From the archaic sense of civil, “peaceful and well-ordered”. Later senses of civil society reflect 19th-century Hegelian influence, as well as the earlier argument that tyrannical governments exist in the state of nature in relation to their subjects.
- All of the institutions, voluntary organizations and corporate bodies that are less than the state but greater than the family. [from 19th c.]
- Those things expected of a democratic society, such as free speech and human rights. [from 20th c.]
- (philosophy) Organized, internally peaceful human society; civilization. [from 17th c.]
- Antonym: state of nature
- 1689, John Locke, Two Treatises of Government; republished as The Works of John Locke Esq., volume 2, 1727, page 185:
- The only Way whereby any one divests himself of his natural Liberty, and puts on the Bonds of civil Society, is by agreeing with other Men to join and unite into a Community, for their comfortable, safe, and peaceable living one amongst another, in a secure Enjoyment of their Properties, and a greater Security against any that are not of it.
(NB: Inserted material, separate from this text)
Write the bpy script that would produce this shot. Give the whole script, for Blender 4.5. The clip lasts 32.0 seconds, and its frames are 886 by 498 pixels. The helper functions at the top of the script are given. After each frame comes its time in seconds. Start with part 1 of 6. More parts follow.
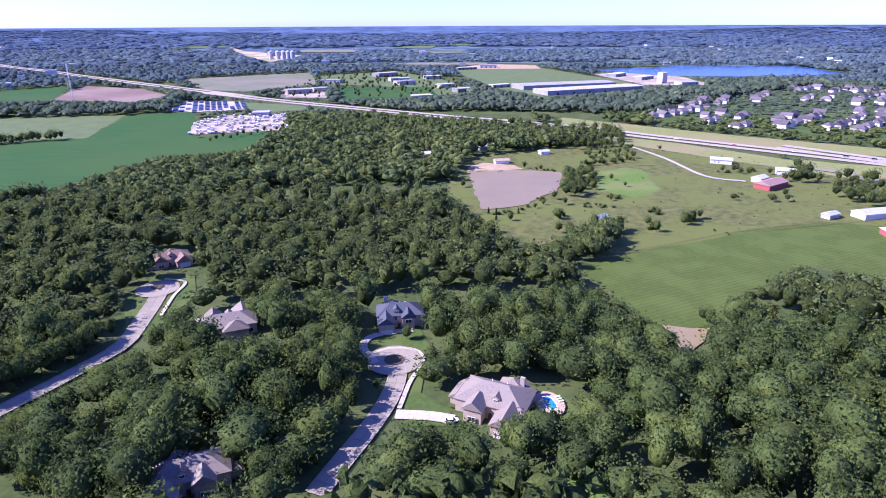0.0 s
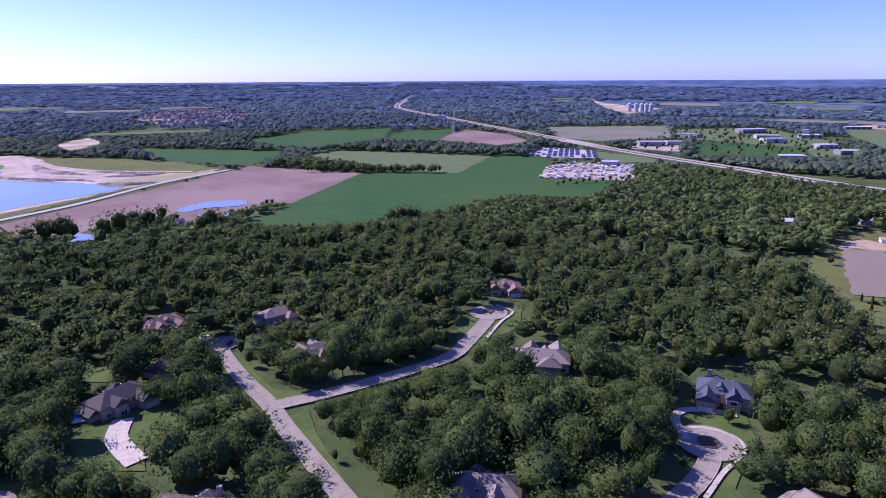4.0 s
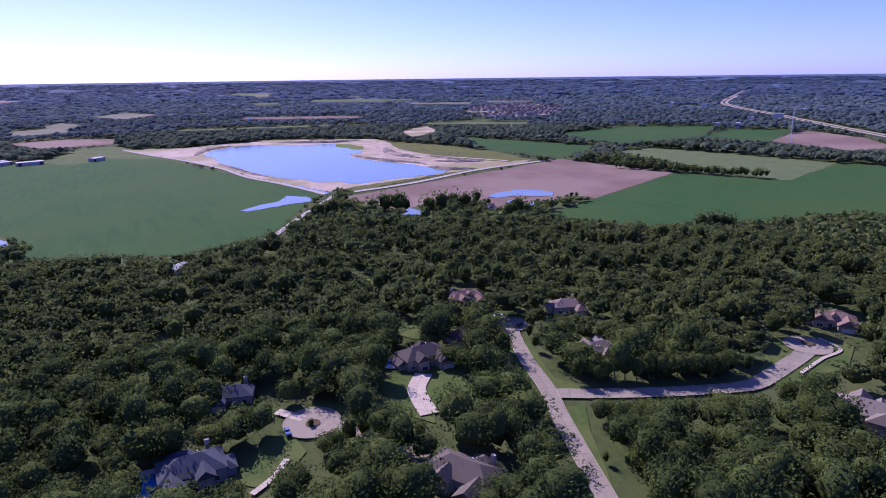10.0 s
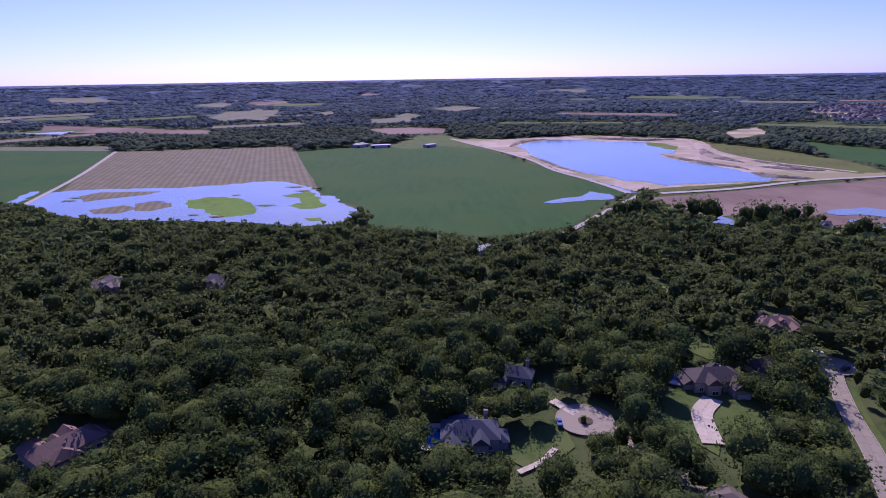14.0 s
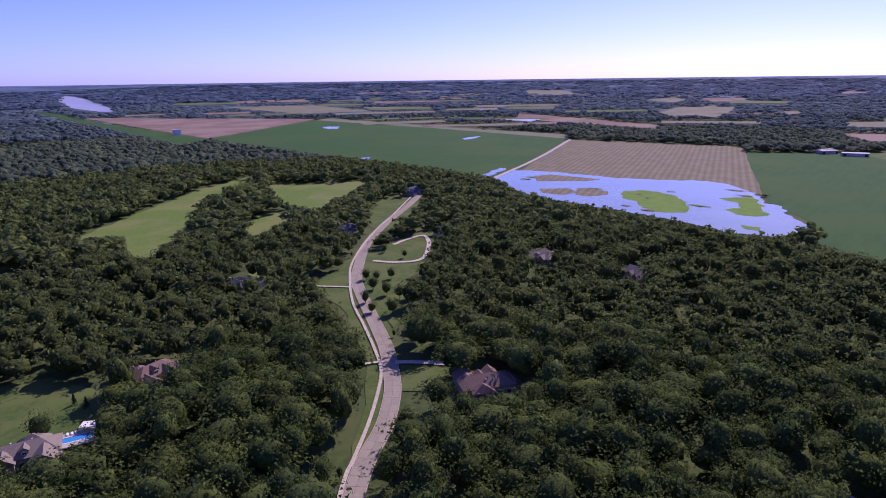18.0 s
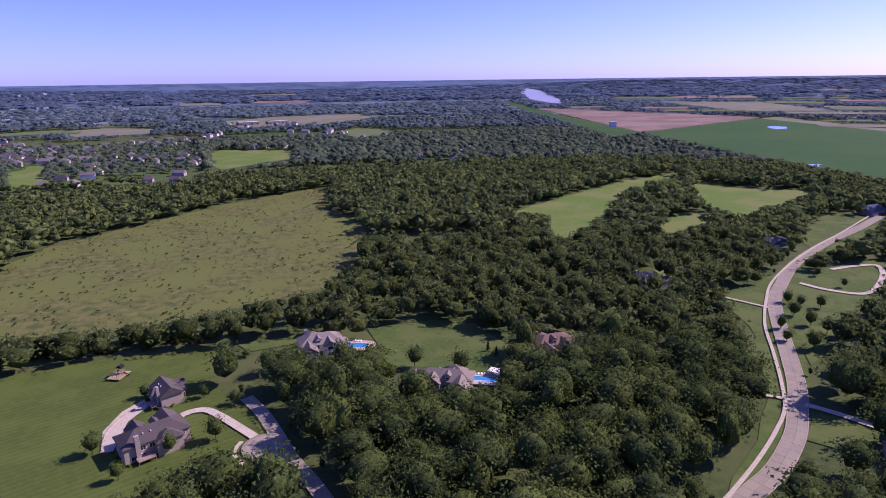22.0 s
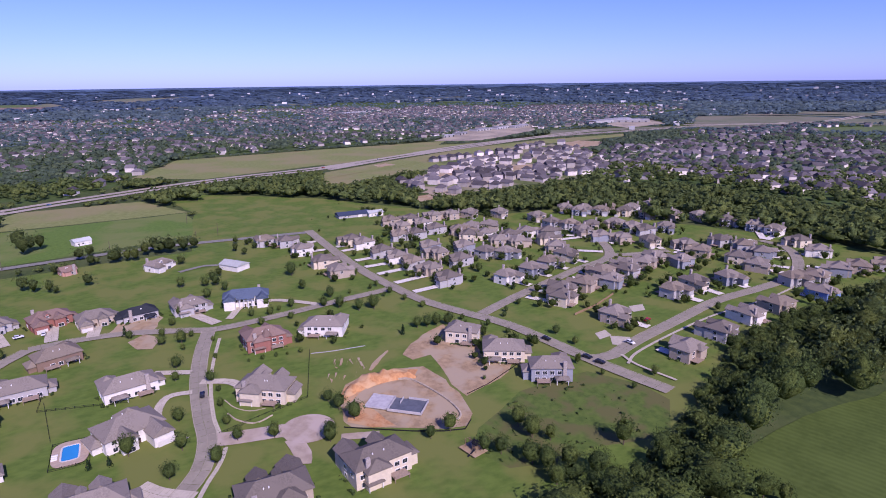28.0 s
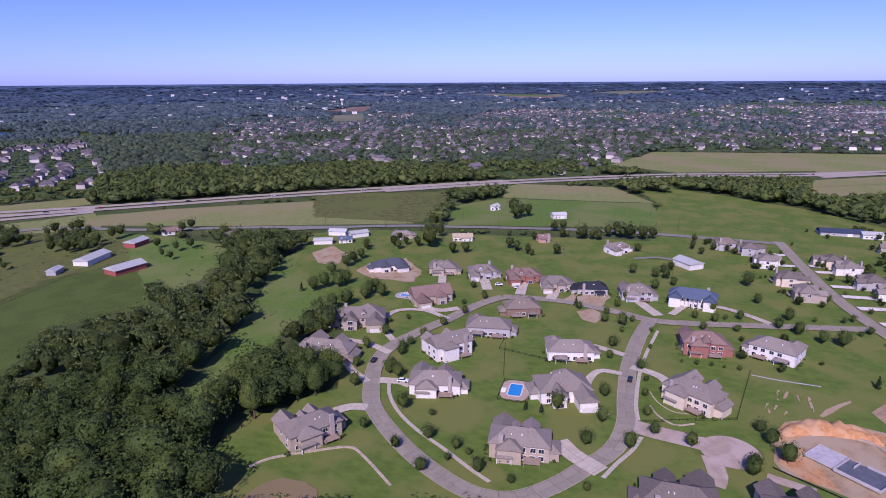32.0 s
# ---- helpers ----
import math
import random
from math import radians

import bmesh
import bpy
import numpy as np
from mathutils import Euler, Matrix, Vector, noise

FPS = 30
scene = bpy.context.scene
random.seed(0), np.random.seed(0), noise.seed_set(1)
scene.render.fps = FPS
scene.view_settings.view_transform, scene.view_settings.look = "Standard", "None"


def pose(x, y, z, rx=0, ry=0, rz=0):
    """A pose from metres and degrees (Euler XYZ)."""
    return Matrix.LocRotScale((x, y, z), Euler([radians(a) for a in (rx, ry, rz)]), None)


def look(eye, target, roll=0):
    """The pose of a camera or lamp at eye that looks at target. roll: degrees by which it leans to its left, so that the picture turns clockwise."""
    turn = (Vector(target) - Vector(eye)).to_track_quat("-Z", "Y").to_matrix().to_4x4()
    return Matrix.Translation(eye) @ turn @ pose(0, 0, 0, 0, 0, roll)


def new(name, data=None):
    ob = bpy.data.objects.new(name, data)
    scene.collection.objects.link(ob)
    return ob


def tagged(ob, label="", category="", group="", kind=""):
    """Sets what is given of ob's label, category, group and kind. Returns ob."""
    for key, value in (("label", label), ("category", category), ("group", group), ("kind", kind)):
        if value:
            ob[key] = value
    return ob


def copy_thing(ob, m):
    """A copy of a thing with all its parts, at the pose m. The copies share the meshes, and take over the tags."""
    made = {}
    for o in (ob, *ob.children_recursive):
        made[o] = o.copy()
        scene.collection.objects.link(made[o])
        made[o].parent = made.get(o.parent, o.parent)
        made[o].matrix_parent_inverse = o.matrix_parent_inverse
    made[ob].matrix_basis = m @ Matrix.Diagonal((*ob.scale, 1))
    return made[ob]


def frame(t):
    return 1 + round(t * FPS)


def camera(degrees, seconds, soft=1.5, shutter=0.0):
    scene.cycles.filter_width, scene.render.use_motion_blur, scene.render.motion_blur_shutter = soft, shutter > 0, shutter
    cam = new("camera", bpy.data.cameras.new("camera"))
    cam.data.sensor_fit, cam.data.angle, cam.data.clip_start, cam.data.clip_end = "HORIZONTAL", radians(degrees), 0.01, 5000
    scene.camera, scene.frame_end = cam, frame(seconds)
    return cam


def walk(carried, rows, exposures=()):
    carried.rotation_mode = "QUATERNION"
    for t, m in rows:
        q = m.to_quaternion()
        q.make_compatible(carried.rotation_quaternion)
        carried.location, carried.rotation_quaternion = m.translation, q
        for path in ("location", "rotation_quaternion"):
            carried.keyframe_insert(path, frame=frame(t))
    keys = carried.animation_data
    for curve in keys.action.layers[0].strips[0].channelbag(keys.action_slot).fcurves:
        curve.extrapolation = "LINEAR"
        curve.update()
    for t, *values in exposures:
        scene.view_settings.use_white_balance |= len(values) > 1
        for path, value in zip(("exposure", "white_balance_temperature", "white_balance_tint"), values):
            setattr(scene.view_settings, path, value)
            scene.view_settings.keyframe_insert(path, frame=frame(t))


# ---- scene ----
EYE = 120.0  # height of the eye over the ridge
FAR_A, FAR_B = 2000.0, 4850.0


def row(t, tilt, lean, turn):
    return (t, pose(0, 0, EYE, tilt, lean, turn))


cam = camera(72.2, 32.0, soft=1.0)
PATH = [
    row(0.0, 69.64, 0.24, -0.00),
    row(0.5, 69.75, 0.20, 4.14),
    row(1.0, 71.06, 0.24, 8.01),
    row(1.5, 72.41, 0.30, 12.13),
    row(2.0, 73.73, 0.24, 16.94),
    row(2.5, 74.46, 0.29, 21.96),
    row(3.0, 74.44, 0.26, 26.20),
    row(3.5, 74.37, 0.27, 29.63),
    row(5.5, 74.23, 0.38, 34.95),
    row(6.0, 74.20, 0.40, 36.72),
    row(6.5, 74.19, 0.42, 38.29),
    row(7.0, 74.16, 0.46, 40.08),
    row(7.5, 74.15, 0.46, 41.69),
    row(8.0, 74.14, 0.50, 43.40),
    row(8.5, 74.09, 0.54, 46.13),
    row(9.0, 74.10, 0.55, 50.28),
    row(9.5, 74.10, 0.63, 54.94),
    row(10.0, 74.12, 0.69, 60.19),
    row(10.5, 74.13, 0.72, 66.26),
    row(11.0, 74.15, 0.77, 72.87),
    row(11.5, 74.17, 0.81, 78.31),
    row(12.0, 74.17, 0.79, 81.15),
    row(12.5, 74.16, 0.78, 82.54),
    row(13.0, 74.17, 0.75, 84.01),
    row(13.5, 74.16, 0.82, 85.80),
    row(15.5, 74.18, 0.81, 101.13),
    row(16.0, 74.20, 0.75, 105.99),
    row(16.5, 74.21, 0.78, 111.15),
    row(17.0, 74.21, 0.73, 116.44),
    row(17.5, 74.25, 0.81, 122.02),
    row(18.0, 74.27, 0.71, 128.41),
    row(18.5, 74.28, 0.70, 135.07),
    row(19.0, 74.30, 0.75, 140.88),
    row(19.5, 74.26, 0.75, 144.32),
    row(20.0, 74.24, 0.71, 148.28),
    row(20.5, 74.27, 0.72, 152.97),
    row(21.0, 74.25, 0.69, 157.74),
    row(21.5, 74.25, 0.74, 162.23),
    row(22.0, 74.27, 0.72, 167.12),
    row(22.5, 74.32, 0.73, 172.61),
    row(23.0, 74.34, 0.75, 178.30),
    row(23.5, 74.32, 0.72, 184.49),
    row(24.0, 74.32, 0.77, 191.36),
    row(24.5, 74.31, 0.68, 198.52),
    row(25.0, 74.32, 0.69, 206.27),
    row(25.5, 74.35, 0.64, 215.15),
    row(26.0, 74.40, 0.63, 223.87),
    row(26.5, 74.43, 0.90, 228.94),
    row(28.5, 74.64, 0.55, 256.10),
    row(29.0, 74.60, 0.54, 260.42),
    row(29.5, 74.58, 0.56, 263.79),
    row(30.0, 74.57, 0.48, 267.04),
    row(30.5, 74.53, 0.44, 270.50),
    row(31.0, 74.51, 0.46, 275.93),
    row(31.5, 74.49, 0.40, 283.73),
    row(32.0, 74.48, 0.34, 292.49),
]
walk(cam, PATH, exposures=[(0.0, 1.44, 5780, 38), (3.0, 0.90, 5740, 45), (6.0, 0.70, 5880, 46), (10.0, 0.50, 5950, 46), (13.0, 0.32, 5980, 47), (16.0, 0.24, 6200, 47),
                           (19.0, 0.34, 6440, 47), (22.0, 0.52, 6520, 47), (24.0, 0.76, 6560, 46), (26.0, 0.52, 6300, 41), (29.0, 0.20, 6120, 38), (32.0, 0.17, 6080, 39)])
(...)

- 1953, Leo Strauss, Natural Right and History, page 282:
- Rousseau, however, thought that civil society as such […] is characterized by a fundamental self-contradiction and that it is precisely the state of nature which is free from self-contradiction; man in the state of nature is happy because he is radically independent, whereas man in civil society is unhappy because he is radically dependent.